▶ [Task requirements]: Return the listing word for word, as given.

··········

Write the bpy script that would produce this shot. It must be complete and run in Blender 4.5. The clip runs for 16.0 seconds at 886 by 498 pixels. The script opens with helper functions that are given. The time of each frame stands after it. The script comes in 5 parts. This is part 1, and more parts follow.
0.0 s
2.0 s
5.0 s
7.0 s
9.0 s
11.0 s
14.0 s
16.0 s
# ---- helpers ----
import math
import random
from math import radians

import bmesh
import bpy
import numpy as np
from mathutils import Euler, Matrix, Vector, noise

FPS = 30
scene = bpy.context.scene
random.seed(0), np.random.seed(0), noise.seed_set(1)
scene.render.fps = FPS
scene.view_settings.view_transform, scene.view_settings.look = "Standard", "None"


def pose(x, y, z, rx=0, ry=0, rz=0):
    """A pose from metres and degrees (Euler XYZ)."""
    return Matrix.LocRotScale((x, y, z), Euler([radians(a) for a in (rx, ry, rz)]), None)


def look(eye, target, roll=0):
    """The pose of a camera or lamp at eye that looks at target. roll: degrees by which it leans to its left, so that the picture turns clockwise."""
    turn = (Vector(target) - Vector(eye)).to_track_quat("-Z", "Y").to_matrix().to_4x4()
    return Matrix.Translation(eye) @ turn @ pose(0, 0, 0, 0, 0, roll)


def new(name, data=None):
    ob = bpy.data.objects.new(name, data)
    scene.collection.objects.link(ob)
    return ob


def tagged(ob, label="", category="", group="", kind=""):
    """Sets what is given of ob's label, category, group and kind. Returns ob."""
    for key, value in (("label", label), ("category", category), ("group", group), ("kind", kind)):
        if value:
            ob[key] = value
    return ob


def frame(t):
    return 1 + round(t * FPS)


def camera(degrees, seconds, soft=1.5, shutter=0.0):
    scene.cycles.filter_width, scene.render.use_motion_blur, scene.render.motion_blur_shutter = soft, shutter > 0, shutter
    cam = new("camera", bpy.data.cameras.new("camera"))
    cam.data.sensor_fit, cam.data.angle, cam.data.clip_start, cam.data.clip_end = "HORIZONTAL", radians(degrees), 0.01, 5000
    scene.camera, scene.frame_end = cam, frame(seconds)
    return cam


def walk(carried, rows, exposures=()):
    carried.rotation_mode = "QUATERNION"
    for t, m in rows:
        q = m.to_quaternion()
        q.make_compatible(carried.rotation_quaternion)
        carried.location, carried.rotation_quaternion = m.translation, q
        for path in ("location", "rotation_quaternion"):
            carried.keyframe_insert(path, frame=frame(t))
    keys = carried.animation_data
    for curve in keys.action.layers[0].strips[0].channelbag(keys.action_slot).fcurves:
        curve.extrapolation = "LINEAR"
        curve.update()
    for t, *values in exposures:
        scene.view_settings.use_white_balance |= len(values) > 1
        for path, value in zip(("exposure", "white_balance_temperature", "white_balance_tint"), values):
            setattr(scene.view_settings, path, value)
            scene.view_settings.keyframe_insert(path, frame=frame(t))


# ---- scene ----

··········

▶ [Worked solution]:
Write the bpy script that would produce this shot. It must be complete and run in Blender 4.5. The clip runs for 16.0 seconds at 886 by 498 pixels. The script opens with helper functions that are given. The time of each frame stands after it. The script comes in 5 parts. This is part 1, and more parts follow.
0.0 s
2.0 s
5.0 s
7.0 s
9.0 s
11.0 s
14.0 s
16.0 s
# ---- helpers ----
import math
import random
from math import radians

import bmesh
import bpy
import numpy as np
from mathutils import Euler, Matrix, Vector, noise

FPS = 30
scene = bpy.context.scene
random.seed(0), np.random.seed(0), noise.seed_set(1)
scene.render.fps = FPS
scene.view_settings.view_transform, scene.view_settings.look = "Standard", "None"


def pose(x, y, z, rx=0, ry=0, rz=0):
    """A pose from metres and degrees (Euler XYZ)."""
    return Matrix.LocRotScale((x, y, z), Euler([radians(a) for a in (rx, ry, rz)]), None)


def look(eye, target, roll=0):
    """The pose of a camera or lamp at eye that looks at target. roll: degrees by which it leans to its left, so that the picture turns clockwise."""
    turn = (Vector(target) - Vector(eye)).to_track_quat("-Z", "Y").to_matrix().to_4x4()
    return Matrix.Translation(eye) @ turn @ pose(0, 0, 0, 0, 0, roll)


def new(name, data=None):
    ob = bpy.data.objects.new(name, data)
    scene.collection.objects.link(ob)
    return ob


def tagged(ob, label="", category="", group="", kind=""):
    """Sets what is given of ob's label, category, group and kind. Returns ob."""
    for key, value in (("label", label), ("category", category), ("group", group), ("kind", kind)):
        if value:
            ob[key] = value
    return ob


def frame(t):
    return 1 + round(t * FPS)


def camera(degrees, seconds, soft=1.5, shutter=0.0):
    scene.cycles.filter_width, scene.render.use_motion_blur, scene.render.motion_blur_shutter = soft, shutter > 0, shutter
    cam = new("camera", bpy.data.cameras.new("camera"))
    cam.data.sensor_fit, cam.data.angle, cam.data.clip_start, cam.data.clip_end = "HORIZONTAL", radians(degrees), 0.01, 5000
    scene.camera, scene.frame_end = cam, frame(seconds)
    return cam


def walk(carried, rows, exposures=()):
    carried.rotation_mode = "QUATERNION"
    for t, m in rows:
        q = m.to_quaternion()
        q.make_compatible(carried.rotation_quaternion)
        carried.location, carried.rotation_quaternion = m.translation, q
        for path in ("location", "rotation_quaternion"):
            carried.keyframe_insert(path, frame=frame(t))
    keys = carried.animation_data
    for curve in keys.action.layers[0].strips[0].channelbag(keys.action_slot).fcurves:
        curve.extrapolation = "LINEAR"
        curve.update()
    for t, *values in exposures:
        scene.view_settings.use_white_balance |= len(values) > 1
        for path, value in zip(("exposure", "white_balance_temperature", "white_balance_tint"), values):
            setattr(scene.view_settings, path, value)
            scene.view_settings.keyframe_insert(path, frame=frame(t))


# ---- scene ----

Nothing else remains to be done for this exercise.